Being in their element, the Sisters Moriyama started ordering what seemed like half the menu. My mom knew I was bummed about not getting to try raw horse tonight, so she pointed out something on the menu that she found equally cute and loveable. Something she feeds every day, along with the cat and the squirrels in our yard...



Ok, so Hanbey isn't all about off-the-beaten-path foods. We had plenty of normal Japanese pub grub, like yakitori, croquettes, yakisoba with fried egg, musubi rice balls, grilled shiitake mushrooms. All the good stuff that goes so well with beer. When ordering another round, my mom noticed another Nagano specialty on the menu. One less cute and cuddly than horses or little birds...

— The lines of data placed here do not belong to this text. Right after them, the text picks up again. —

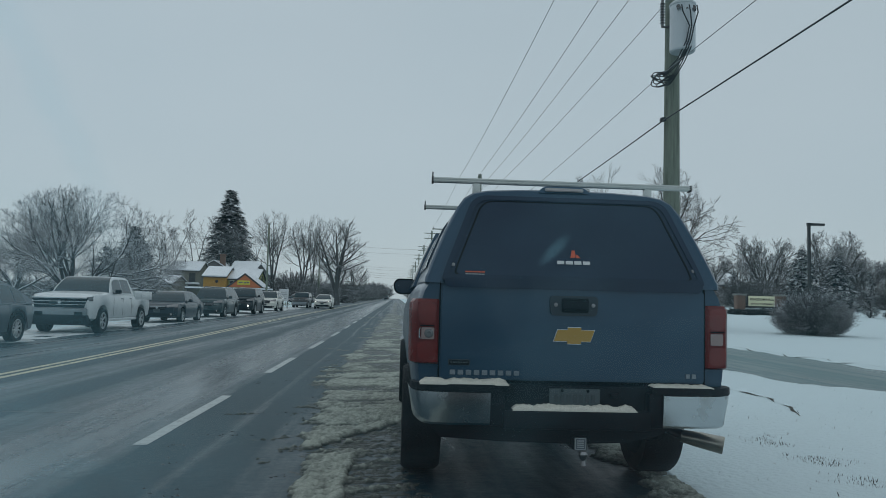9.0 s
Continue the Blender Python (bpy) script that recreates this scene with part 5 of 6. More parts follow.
# roadside shrubs and hedges; bare, dense, dusted with snow
def shrub_geo(height, width, stems, kids, seed, twig):
    P = {"segs": (6, 4, 3, 2), "sides": (4, 3, 3, 3), "kids": kids, "first": (0.2, 0.15, 0.1), "ang": (0.5, 0.6, 0.6), "len": (0.5, 0.5, 0.5), "drop": (0.35, 0.3, 0.3), "thin": (0.6, 0.6, 0.6),
         "up": (0.03, 0.03, 0.02, 0), "wob": (0.10, 0.15, 0.2, 0.2), "taper": 0.75, "min": twig}
    g = Grower(P, seed)
    rng = random.Random(seed)
    for i in range(stems):
        a, q = rng.uniform(0, 6.283), math.sqrt(rng.random())
        tilt = q * 1.22
        ca, sa = math.cos(tilt), math.sin(tilt)
        reach = 2 * ca * 0.5 * height / (0.25 * height ** 2) / ((ca / (0.5 * height)) ** 2 + (sa / (0.5 * width)) ** 2)
        g.grow((math.cos(a) * q * width * 0.16, math.sin(a) * q * width * 0.16, -0.05), (math.cos(a) * math.sin(tilt), math.sin(a) * math.sin(tilt), math.cos(tilt)), reach * rng.uniform(0.78, 1.0), twig * 2.2)
    return g.geo()


def shrub(place, label, height, width, stems, kids, seed, twig, mat):
    ob = thing("shrub", place, label, "shrub", "shrubs")
    part("twigs", shrub_geo(height, width, stems, kids, seed, twig), mat, ob, angle=180)
    return ob


shrub((20.15, 35.6, gz(20.15, 35.6)), "wide round bare shrub dusted with snow on the lawn", 1.95, 2.7, 640, (7, 5), 31, 0.0065, M_TWIG_SNOWY)
hedge = shrub(at(-15.0, 118), "bare roadside shrub dusted with snow", 3.0, 5.2, 90, (7, 6), 33, 0.020, M_TWIG)
rng = random.Random(77)
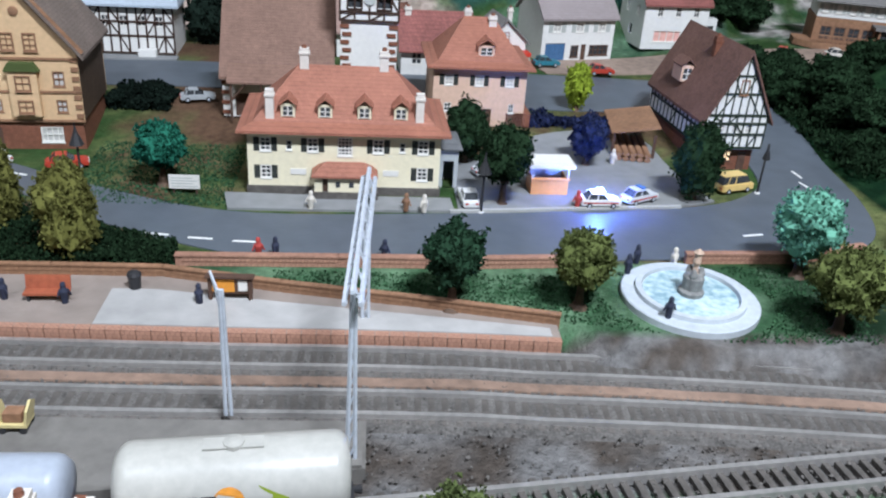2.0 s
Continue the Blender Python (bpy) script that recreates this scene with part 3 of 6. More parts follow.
track(0, -47, 44)
track(1, -47, 44)
track(2, -30, 26)
for k, (a, b) in enumerate(((-47, 44), (-47, 44))):
    v = []
    for i in range(121):
        x = a + (b - a) * i / 120
        y = track_y(k, x)
        v += [(x, y - 1.15, BED_Z - 0.15), (x, y - 0.98, BED_Z + 0.143), (x, y + 0.75, BED_Z + 0.143), (x, y + 0.8, BED_Z - 0.15)]
    tagged(part("ballast_bed", (v, [(i * 4 + j, i * 4 + j + 1, i * 4 + j + 5, i * 4 + j + 4) for i in range(120) for j in range(3)]), "ballast"), "grey-brown ballast bed under the rails", "ballast", kind="structure")
v = []
for i in range(121):
    x = -47 + 91 * i / 120
    y, wob = track_y(0, x) - 1.22, 0.08 * noise.noise(Vector((x * 0.4, 0, 2)))
    v += [(x, y - 0.3 + wob, BED_Z - 0.1), (x, y - 0.24 + wob, BED_Z + 0.17), (x, y + 0.2 + wob, BED_Z + 0.17), (x, y + 0.26 + wob, BED_Z - 0.1)]
tagged(part("track_strip", (v, [(i * 4 + j, i * 4 + j + 1, i * 4 + j + 5, i * 4 + j + 4) for i in range(120) for j in range(3)]), "trackbed"), "tan sandy strip between the two tracks", "ballast", kind="structure")
r = random.Random(8)
v, f = [], []
for i in range(9000):
    x = r.uniform(-36, 34)
    y = r.uniform(-20.5, platform_front(min(x, 12)) - 0.2) if r.random() < 0.5 else track_y(r.choice((0, 1)), x) + r.choice((-1, 1)) * r.uniform(0.5, 1.0)
    s = r.uniform(0.03, 0.085)
    q = Euler((r.random() * 6, r.random() * 6, r.random() * 6)).to_matrix()
    k = len(v)
    v += [tuple(Vector((x, y, BED_Z + 0.13)) + q @ (Vector(c) * s)) for c in ((1, 0, 0), (-1, 0, 0), (0, 1, 0), (0, -1, 0), (0, 0, 0.8), (0, 0, -0.8))]
    f += [(k, k + 2, k + 4), (k + 2, k + 1, k + 4), (k + 1, k + 3, k + 4), (k + 3, k, k + 4), (k + 2, k, k + 5), (k + 1, k + 2, k + 5), (k + 3, k + 1, k + 5), (k, k + 3, k + 5)]
tagged(part("gravel", (v, f), "ballast_stone"), "loose grey gravel between the tracks", "gravel", kind="stuff")

# middle platform between the tracks
pv, n = [], 40
for i in range(n + 1):
    x = -42 + 47.6 * i / n
    yf, yb = track_y(1, x) - 1.2, min(track_y(1, x) - 1.4, -19.2 + 0.12 * max(0, x + 2))
    pv += [(x, yf, BED_Z - 0.1), (x, yf, PLAT_Z - 0.1), (x, yb, PLAT_Z - 0.1), (x, yb, BED_Z - 0.1)]
pf = [(i * 4 + j, i * 4 + j + 1, i * 4 + j + 5, i * 4 + j + 4) for i in range(n) for j in range(3)] + [(0, 1, 2, 3), tuple(n * 4 + j for j in range(4))]
tagged(part("platform", (pv, pf), "concrete"), "grey concrete loading platform beside the tracks", "platform", kind="structure")

# ---- backdrop and room ----
mat("sky_paint", (0.47, 0.56, 0.53), var=0.12, colour2=(0.80, 0.76, 0.69), scale=0.07, rough=0.5)
mat("mountain_paint", (0.29, 0.31, 0.36), var=0.25, scale=0.45, colour2=(0.56, 0.57, 0.60), rough=0.6)
mat("mountain_snow", (0.52, 0.56, 0.64), var=0.12, scale=0.4, rough=0.6)
mat("foothill_paint", (0.09, 0.11, 0.09), var=0.3, scale=0.3, rough=0.7)
mat("room_wall", (0.06, 0.06, 0.06), var=0.05)
mat("room_floor", (0.08, 0.07, 0.06), var=0.15)
mat("cardboard", (0.36, 0.22, 0.13), var=0.12, scale=0.3)
tagged(part("backdrop", bx(-80, 60, 62.3, 62.9, 10, 60), "sky_paint"), "pale blue-green painted sky panel behind the hills", "backdrop", kind="structure")
def ridge_panel(name, pts, y, z0, material, label):
    r2 = random.Random(len(pts))
    line = []
    for (xa, za), (xb, zb) in zip(pts, pts[1:]):
        for i in range(8):
            t = i / 8
            line.append((xa + (xb - xa) * t, za + (zb - za) * t + r2.uniform(-0.12, 0.12)))
    line.append(pts[-1])
    return tagged(part(name, prism([(line[0][0], z0)] + line + [(line[-1][0], z0)], y, y + 0.2, "y"), material), label, "backdrop", kind="structure")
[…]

That's right - the eater of crops became the eaten. Muahahahaha! Take that!

Actually, they were nothing special. Tasty enough, but nothing I'd specifically want to order again. It was just fun.

What was most fun, though, was watching Mom and Aunt Hiroko sing along to really old Japanese songs. They loved the place so much they couldn't stop gushing about it to the waitress, to the maitre d'... so much so that they gave us a bunch of souvenirs to remember the place by. Which made us love it even more.

I know I've said this, like, four times this trip already, but I think this is my new favorite restaurant.